Конечно, и в это время институт жил своей учебной и творческой жизнью, но лекции читались с какой‑то бережной осторожностью. Видно было, что каждое слово преподаватель старался тщательно просеивать через соображения. Было скучно. И настороженно. Только беседы о драматургии — творческий семинар, который вел Александр Александрович Крон, человек редкой принципиальности, нравственной чистоты и твердости, — шли так, будто в мире ничего не происходит и торжествуют одни вечные истины.

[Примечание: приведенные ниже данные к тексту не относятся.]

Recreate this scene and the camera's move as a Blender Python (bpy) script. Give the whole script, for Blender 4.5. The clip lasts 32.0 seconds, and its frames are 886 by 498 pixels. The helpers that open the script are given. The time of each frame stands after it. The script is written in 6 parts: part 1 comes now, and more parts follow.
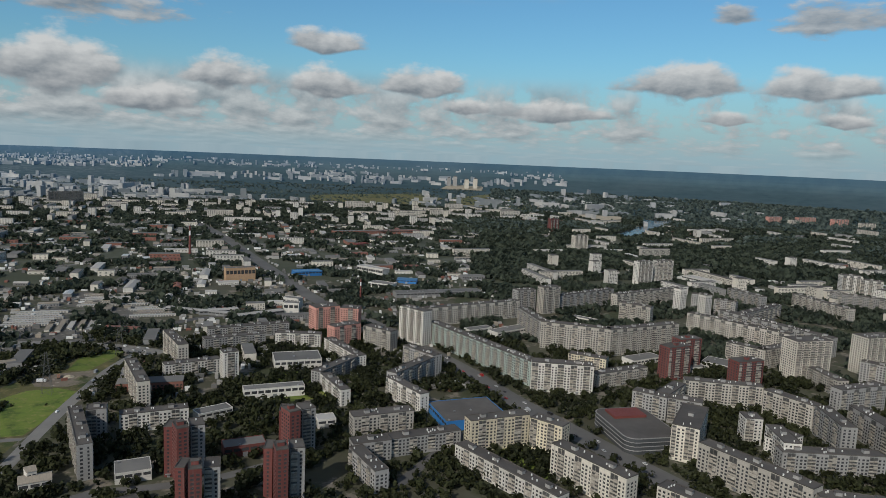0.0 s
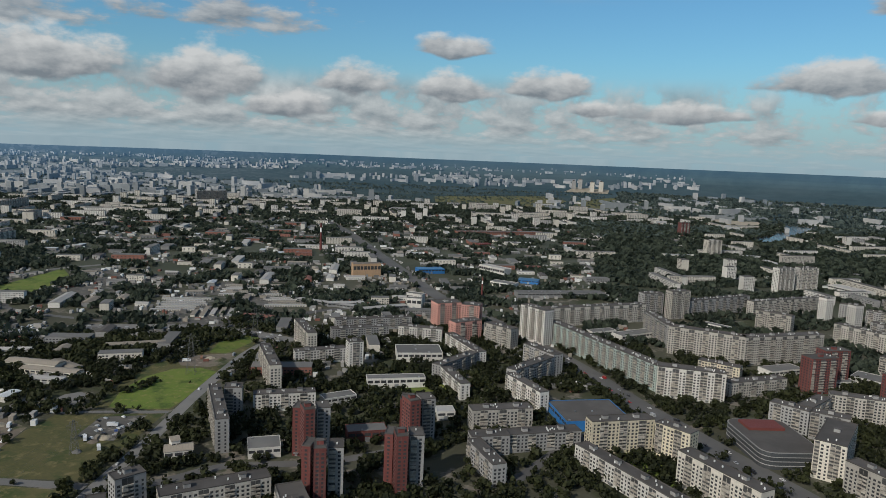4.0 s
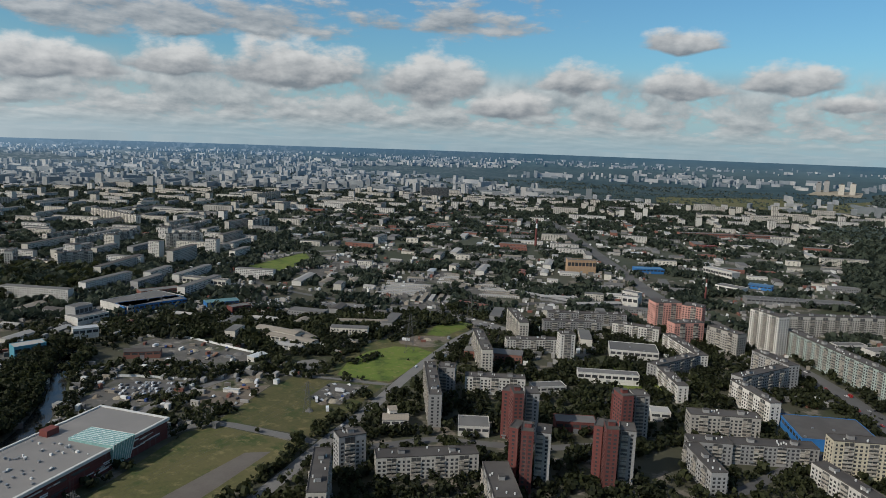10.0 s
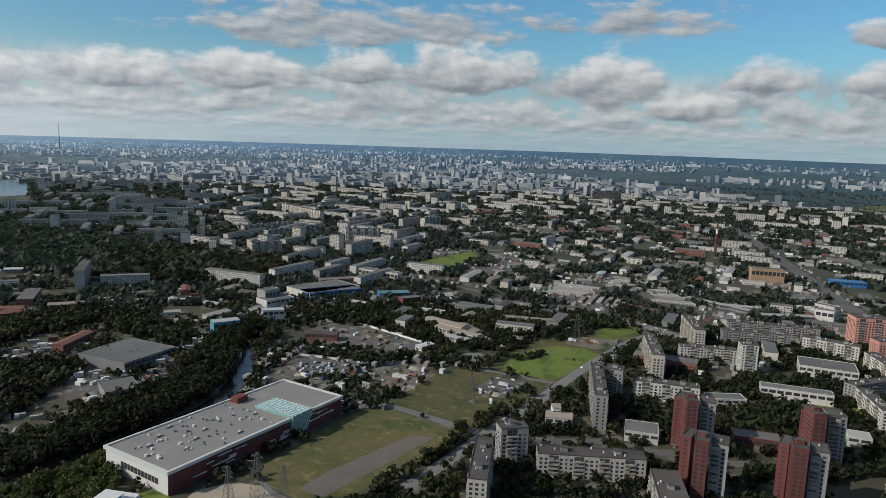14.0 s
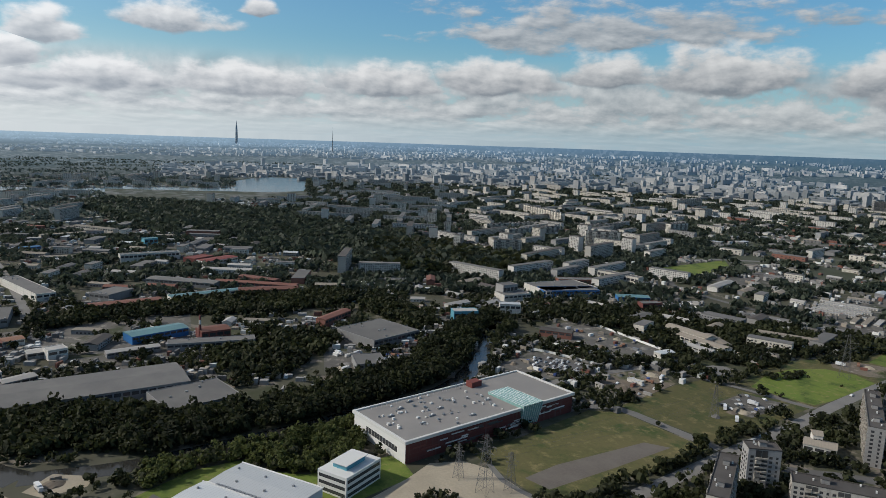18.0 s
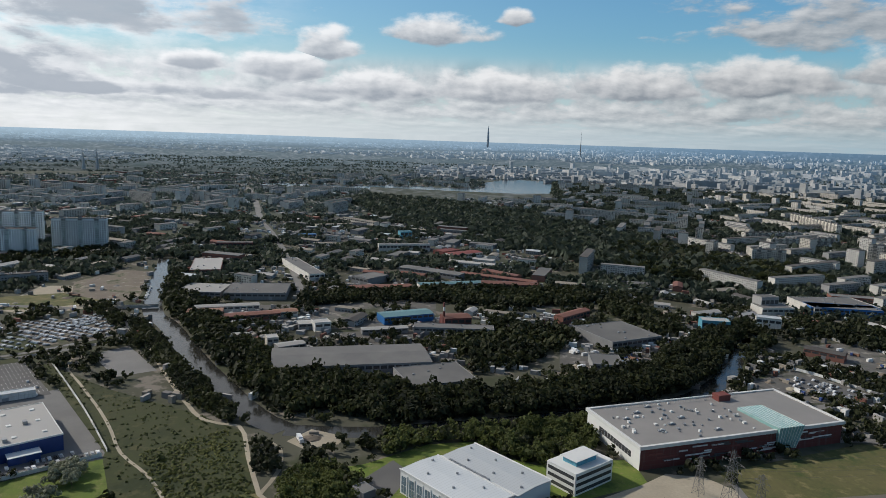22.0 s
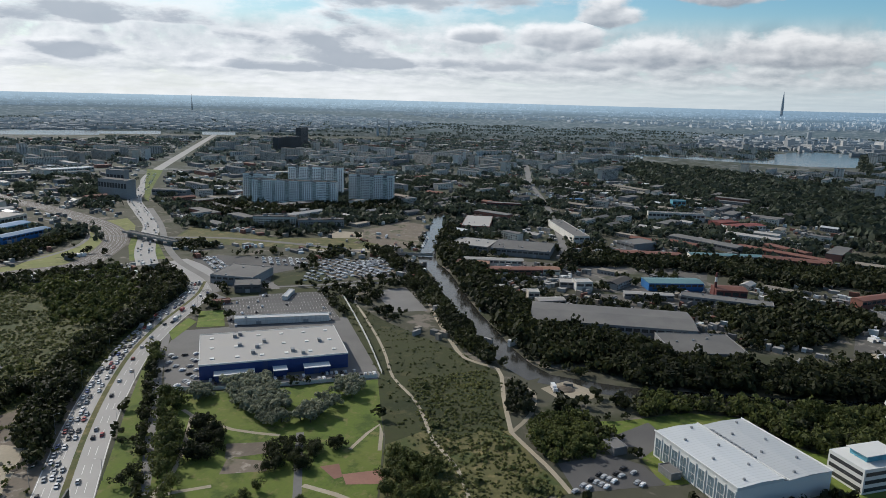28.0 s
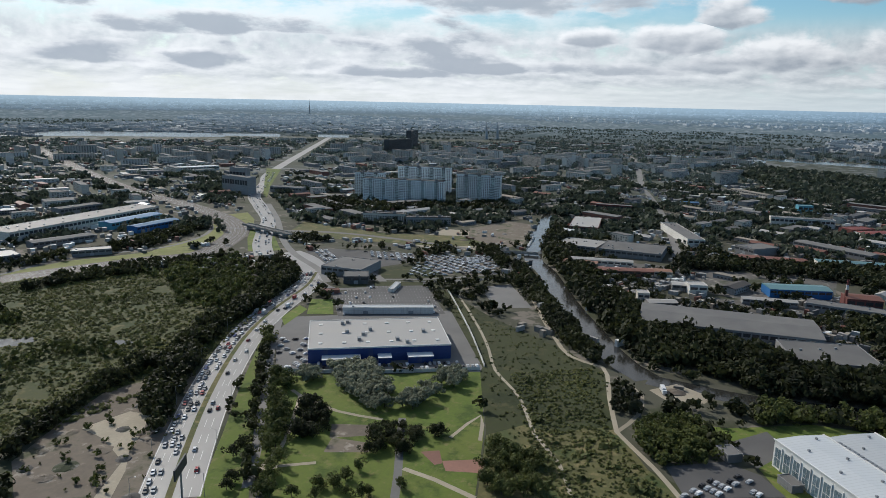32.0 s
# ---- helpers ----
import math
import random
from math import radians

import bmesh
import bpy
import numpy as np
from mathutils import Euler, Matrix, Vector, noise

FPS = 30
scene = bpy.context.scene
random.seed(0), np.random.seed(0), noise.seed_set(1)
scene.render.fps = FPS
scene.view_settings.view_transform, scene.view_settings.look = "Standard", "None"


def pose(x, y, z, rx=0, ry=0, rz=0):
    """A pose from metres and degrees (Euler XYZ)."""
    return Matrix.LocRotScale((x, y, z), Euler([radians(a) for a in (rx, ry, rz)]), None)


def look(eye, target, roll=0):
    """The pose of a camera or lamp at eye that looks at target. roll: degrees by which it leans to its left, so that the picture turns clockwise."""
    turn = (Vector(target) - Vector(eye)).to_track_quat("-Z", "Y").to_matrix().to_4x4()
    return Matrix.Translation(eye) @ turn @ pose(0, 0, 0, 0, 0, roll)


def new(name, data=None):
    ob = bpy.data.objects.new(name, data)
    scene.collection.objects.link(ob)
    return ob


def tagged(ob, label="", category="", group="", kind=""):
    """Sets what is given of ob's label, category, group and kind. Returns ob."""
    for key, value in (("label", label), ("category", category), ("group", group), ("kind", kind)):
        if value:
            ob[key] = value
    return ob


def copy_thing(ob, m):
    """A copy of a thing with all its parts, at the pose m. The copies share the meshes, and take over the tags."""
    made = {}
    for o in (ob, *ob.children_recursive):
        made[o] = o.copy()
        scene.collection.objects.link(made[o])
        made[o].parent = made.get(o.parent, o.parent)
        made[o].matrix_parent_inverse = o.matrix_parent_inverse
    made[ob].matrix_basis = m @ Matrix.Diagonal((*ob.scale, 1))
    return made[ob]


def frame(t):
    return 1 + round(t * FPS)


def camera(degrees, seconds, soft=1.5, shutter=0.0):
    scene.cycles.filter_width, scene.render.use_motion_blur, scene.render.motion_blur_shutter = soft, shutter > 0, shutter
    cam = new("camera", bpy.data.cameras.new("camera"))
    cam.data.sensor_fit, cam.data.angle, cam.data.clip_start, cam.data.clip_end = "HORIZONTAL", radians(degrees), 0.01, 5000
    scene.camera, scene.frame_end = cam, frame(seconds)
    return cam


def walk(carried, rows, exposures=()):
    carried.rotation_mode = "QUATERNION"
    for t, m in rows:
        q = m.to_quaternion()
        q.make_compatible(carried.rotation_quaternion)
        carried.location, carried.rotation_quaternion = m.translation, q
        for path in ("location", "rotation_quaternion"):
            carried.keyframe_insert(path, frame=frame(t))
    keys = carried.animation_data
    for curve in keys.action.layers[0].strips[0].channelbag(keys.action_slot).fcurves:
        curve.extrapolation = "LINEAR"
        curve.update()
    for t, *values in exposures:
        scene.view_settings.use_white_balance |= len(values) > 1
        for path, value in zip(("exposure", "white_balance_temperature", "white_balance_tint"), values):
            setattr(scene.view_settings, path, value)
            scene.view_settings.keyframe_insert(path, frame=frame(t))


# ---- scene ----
cam = camera(64.77, 32.0, soft=0.55)
PATH = [
    (0, pose(0.07, -0.03, 239.71, 82.355, -2.516, 0.095)),
    (1, pose(0.05, 0.18, 237.75, 82.346, -2.525, 2.389)),
    (2, pose(-0.04, 0.39, 235.77, 82.314, -2.505, 5.000)),
    (2.5, pose(-0.14, 0.65, 234.86, 82.276, -2.464, 6.238)),
    (4.5, pose(-0.10, 1.51, 230.73, 82.208, -2.401, 11.555)),
    (5, pose(-0.18, 1.46, 229.88, 82.181, -2.352, 12.945)),
    (6, pose(-0.40, 2.99, 227.64, 82.158, -2.332, 15.752)),
    (7, pose(-0.57, 4.38, 225.21, 82.167, -2.320, 18.800)),
    (8, pose(-0.82, 4.20, 223.32, 82.160, -2.256, 21.833)),
    (8.2, pose(-0.77, 4.02, 223.01, 82.160, -2.244, 22.401)),
    (8.4, pose(-0.72, 3.85, 222.69, 81.690, -2.231, 22.970)),
    (9, pose(-0.81, 3.82, 221.48, 81.679, -2.199, 24.743)),
    (10, pose(-0.95, 4.26, 219.39, 81.629, -2.204, 27.798)),
    (11, pose(-1.38, 4.36, 217.02, 81.608, -2.198, 30.871)),
    (12, pose(-1.94, 4.51, 214.74, 81.589, -2.194, 34.214)),
    (13, pose(-2.70, 6.01, 212.45, 81.571, -2.158, 37.888)),
    (13.5, pose(-2.98, 6.03, 211.58, 81.501, -2.181, 39.711)),
    (15.5, pose(-3.20, 6.27, 207.13, 81.341, -2.146, 48.516)),
    (16, pose(-3.75, 6.62, 205.96, 81.278, -2.136, 51.299)),
    (17, pose(-5.14, 7.52, 203.38, 81.166, -2.193, 56.408)),
    (18, pose(-5.65, 7.97, 200.86, 81.148, -2.232, 61.247)),
    (19, pose(-6.14, 8.51, 198.50, 81.089, -2.082, 65.978)),
    (20, pose(-7.62, 9.30, 195.83, 81.009, -2.079, 71.120)),
    (21, pose(-8.77, 9.98, 193.05, 80.949, -2.086, 76.270)),
    (22, pose(-9.40, 10.68, 191.00, 80.840, -2.093, 81.192)),
    (23, pose(-9.05, 11.35, 189.28, 80.742, -1.924, 85.877)),
    (23.5, pose(-9.36, 11.49, 187.67, 80.708, -1.857, 88.042)),
    (23.7, pose(-9.49, 11.54, 187.10, 80.708, -1.833, 88.907)),
    (24, pose(-9.68, 11.62, 186.24, 78.330, -1.797, 90.205)),
    (24.1, pose(-9.75, 11.65, 186.06, 77.964, -1.789, 90.593)),
    (24.5, pose(-10.04, 11.75, 185.35, 77.924, -1.755, 92.144)),
    (25, pose(-10.22, 11.85, 184.28, 77.947, -1.769, 94.015)),
    (25.5, pose(-10.24, 11.90, 182.98, 77.941, -1.756, 95.635)),
    (27.5, pose(-10.56, 12.06, 178.83, 77.877, -1.652, 101.627)),
    (28, pose(-10.72, 12.05, 177.79, 77.828, -1.622, 103.027)),
    (29, pose(-10.84, 12.25, 175.46, 77.904, -1.528, 105.493)),
    (30, pose(-11.17, 12.22, 173.16, 77.955, -1.446, 107.681)),
    (31, pose(-11.42, 12.17, 170.90, 78.012, -1.368, 109.830)),
    (32, pose(-11.77, 11.73, 169.21, 78.013, -1.331, 111.802)),
]
EXPOSURES = [(0, -0.30, 6150, 9), (13, -0.17, 6200, 10), (24, -0.05, 6200, 11), (32, -0.03, 6050, 10)]
walk(cam, PATH, EXPOSURES)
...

Сама форма моего обучения была довольно отчаянная. Так как я жил крайне бедно и работал, то времени на учение не хватало. Честно признаюсь, целое полугодие не брал учебники в руки. Но зато когда получал отпуск на экзаменационную сессию, а она длилась целый месяц, моя комнатка — келья напоминала склад книг, в котором идет учет и переучет. Я сидел посреди кровати. со всех сторон обнесенный книгами. За месяц я прочитывал все, что надо было знать за полгода. Находился в какой‑то отключке от всего мира. Когда ел, что ел и ел ли вообще — не помню. Дело доходило до курьезов. Однажды утром приходит соседка из противоположного коридора и зовет меня к телефону — телефон был далеко, но любезные соседи, когда нужно, кричали мне издали или звали к нему. Звонят из института и сообщают: сегодня до двух часов дня последний срок сдачи экзамена по логике.

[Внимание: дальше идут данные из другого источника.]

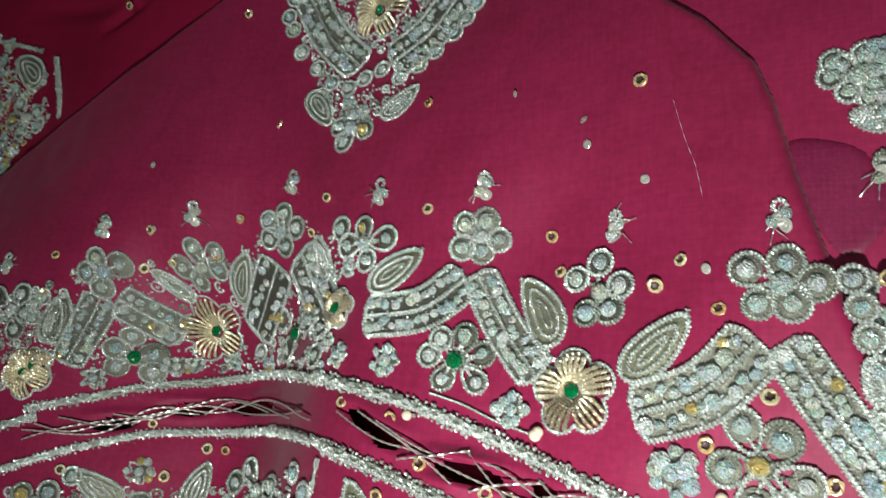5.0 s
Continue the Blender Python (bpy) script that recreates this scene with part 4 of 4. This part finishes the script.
flower(skirt, 0.0004, -0.0006, "green", [(-9.2, 1.1), (-3.1, -6.4), (-6.2, 6.9), (2.0, 8.4), (9.1, 2.7), (8.4, -6.5)])
flower(skirt, 0.0861, -0.0215, "topaz", [(-3.8, 9.5), (5.5, 6.7), (-8.0, -1.7), (10.9, -3.2), (-0.7, -9.2), (7.1, -9.5)])
flower(skirt, -0.2225, -0.0365, "green", [(-7.3, 8.2), (6.7, 6.3), (13.7, -0.9), (-13.2, 1.4)])
bullion_flower(skirt, 0.0386, -0.0074, 11.5)
cluster(skirt, -0.0231, -0.0025, 6, 7)
cluster(skirt, 0.0204, -0.0136, 6, 7)
cluster(skirt, 0.0661, -0.0254, 7.5, 8)
cluster(skirt, 0.0281, 0.0018, 4, 6)
for x, y in [(-0.1589, 0.0409), (-0.1225, 0.0496), (-0.0811, 0.0637), (-0.0366, 0.0553), (0.0035, 0.0550), (0.0466, 0.0405), (0.0908, 0.0383)]:
    sprig(skirt, x, y)
for x, y in [(-0.2830, 0.0185), (-0.2060, 0.0231)]:
    sprig(skirt, x, y)
leaf(skirt, 0.1121, -0.0110, 101, 0.0120)
leaf(skirt, 0.1166, -0.0229, 109, 0.0122)
cluster(skirt, 0.1210, -0.0342, 5, 7)
cluster(skirt, 0.1166, -0.0317, 5, 7)
cluster(skirt, 0.1118, -0.0263, 5, 7)
ring(skirt, 0.1098, 0.0094)
ring(skirt, 0.1113, 0.0020)
ring(skirt, 0.1157, -0.0111)
ring(skirt, 0.1184, -0.0195)
ring(skirt, 0.1233, -0.0389)
cluster(skirt, -0.1538, -0.0752, 4.5, 7)
cluster(skirt, -0.1004, -0.0541, 4.5, 6)
ring(skirt, -0.0574, -0.0402)
ring(skirt, -0.0488, -0.0457)
ring(skirt, -0.0537, -0.0517)
ring(skirt, -0.1162, -0.0683)
ring(skirt, -0.1538, -0.0544)
for x, y in [(-0.1447, -0.0770), (-0.1234, -0.0719), (-0.1102, -0.0724), (-0.1087, -0.0358), (-0.1588, -0.0528), (-0.1388, -0.0656), (-0.0638, -0.0640), (-0.1018, -0.0684)]:
    sequin(skirt, x, y, 1.8)
# medallion
stone_band(skirt, [(-0.0800, 0.1737), (-0.0654, 0.1839), (-0.0506, 0.1956)], 0.0222)
leaf(skirt, -0.0759, 0.1916, 31, 0.0203)
stone_band(skirt, [(-0.0435, 0.1931), (-0.0316, 0.1743), (-0.0161, 0.1574)], 0.0133)
leaf(skirt, -0.0214, 0.1799, 111, 0.0212)
flower(skirt, -0.0882, 0.1636, "clear", [(0.1, 8.9), (-7.8, 1.5), (10.2, 1.0), (8.8, -9.8), (-6.4, -6.3)])
flower(skirt, -0.0122, 0.1476, "clear", [(-1.2, 7.9), (6.0, 1.8), (-7.2, 0.1), (-2.5, -8.3), (6.7, -5.3)])
flower(skirt, -0.0480, 0.1597, "white", [(-8.4, 8.0), (-0.9, 9.1), (6.9, -0.5), (-7.2, -5.1), (1.5, -9.2)])
ring(skirt, -0.0482, 0.1760)
ring(skirt, -0.0530, 0.2016)
ring(skirt, -0.0470, 0.2023)
ring(skirt, -0.0389, 0.1981)
ring(skirt, -0.0314, 0.1935)
ring(skirt, -0.0585, 0.2012)
leaf(skirt, -0.0681, 0.1486, 64, 0.0170)
leaf(skirt, -0.0318, 0.1425, 113, 0.0200)
bullion_flower(skirt, -0.0522, 0.1336, 12.0)
stone_band(skirt, [(-0.0875, 0.1466), (-0.0745, 0.1259), (-0.0564, 0.1094)], 0.0143)
stone_band(skirt, [(-0.0408, 0.1077), (-0.0253, 0.1180), (-0.0126, 0.1349)], 0.0187)
ring(skirt, -0.0939, 0.1443)
ring(skirt, -0.0952, 0.1363)
ring(skirt, -0.0923, 0.1303)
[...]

Как сказано поэтом, хотя и по другому поводу: «Ни при какой погоде я этих книг, конечно, не читал». О логике я за всю жизнь не слыхал ничего, кроме того, что ею увлекались в Древнем Риме или Греции, но с чем едят, о чем речь — ни бум — бум! Мчусь в институт, бросаюсь в библиотеку, прошу учебник логики, хватаю его, сажусь на лавочку в институтском садике (была в разгаре весна), раскрываю книгу и, как умел делать, выключаю весь окружающий меня мир вместе с весной и гудящими вокруг студентами. За два часа прочитываю учебник от первой заглавной буквы до финальной точки, запоминаю все и иду сдавать экзамен. Несу на плечах свою набитую логикой голову, как заполненный жидкостью сосуд, боюсь расплескать хотя бы каплю. Кроме логики в голове одна мысль: только бы сейчас никто не подошел ко мне и не спросил о чем‑нибудь, даже просто не поздоровался бы. Доношу свою голову до двери экзаменационной комнаты, жду несколько минут, пока выйдет находящийся там экзаменующийся бедняга, вхожу, сажусь на стул, отвечаю на вопросы, получаю в зачетку четверку, выхожу за порог и… забываю все на веки вечные! Честное слово, я до сих пор не понимаю, каким образом проделал такой фокус.